Based on what I have reported about China, surely one can see that Marco Polo was not telling a million lies. The city of Venice must change their perceptions of Marco Polo’s claims. I personally know that the claims he made about China were not lies, for I too have seen the wonders of China. Please, the Venetian people must realize that they were wrong about not believing Marco Polo’s claims about China. How can you not believe something you have not seen, and know so little about?

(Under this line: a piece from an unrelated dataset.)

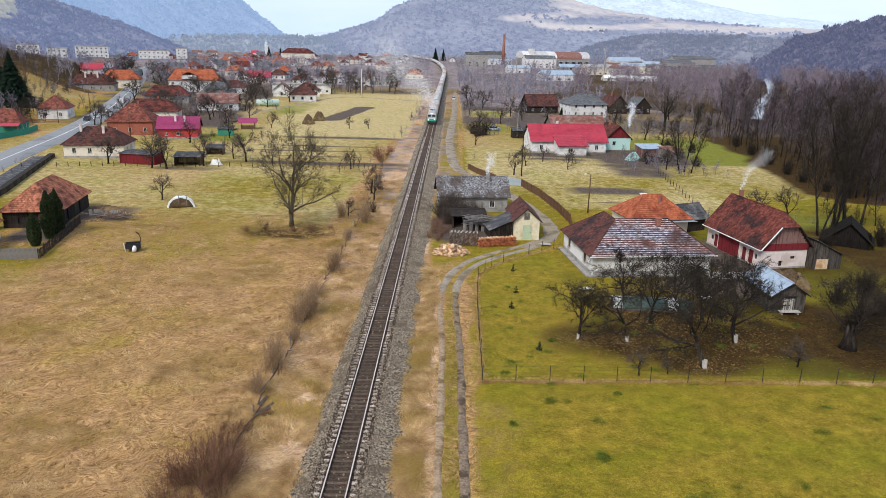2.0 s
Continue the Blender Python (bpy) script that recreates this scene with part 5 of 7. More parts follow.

I would like to thank you for taking the time to read this letter.

 

Sincerely,

 

 

 

Nicole

 

 

 

Dear Editor:

 

My name is Vincent.  I’m an Italian resident that has personally been to China.  I’m writing this letter to defend Marco Polo’s claims.  I’m deeply serious when I say I have been to China.  Like Marco Polo, I saw some amazing things.  I saw spectacular structures, statues, and canals.  You have to see it to believe it.

 

There are many remarkable and impressive aspects of life in China.  For example, look at China’s geographic features.  I also saw deserts with sheepherders.  I also saw their cultural achievements.  I saw waterways that had water in them.  They also made paper money, which they used.  They also had coal and iron production.  Later in my trip, I heard about their belief system.  There is Confucianism, which people had to respect others and work hard.  The people also had to live according to virtues.  The next belief was Daoism.  Daoism teaches that harmony comes from balance from the opposite forces of nature.  The last belief is Buddhism.  In Buddhism, the goal is to attain nirvana and believe in reincarnation. 

 

Based on what I have reported about China, I think you should be convinced.  How do you know if he is telling the truth?  You have not even been there.  I have personally been to China and know for a fact that Marco Polo is telling the truth.  As an Italian trader who has been to China, I think you should reconsider.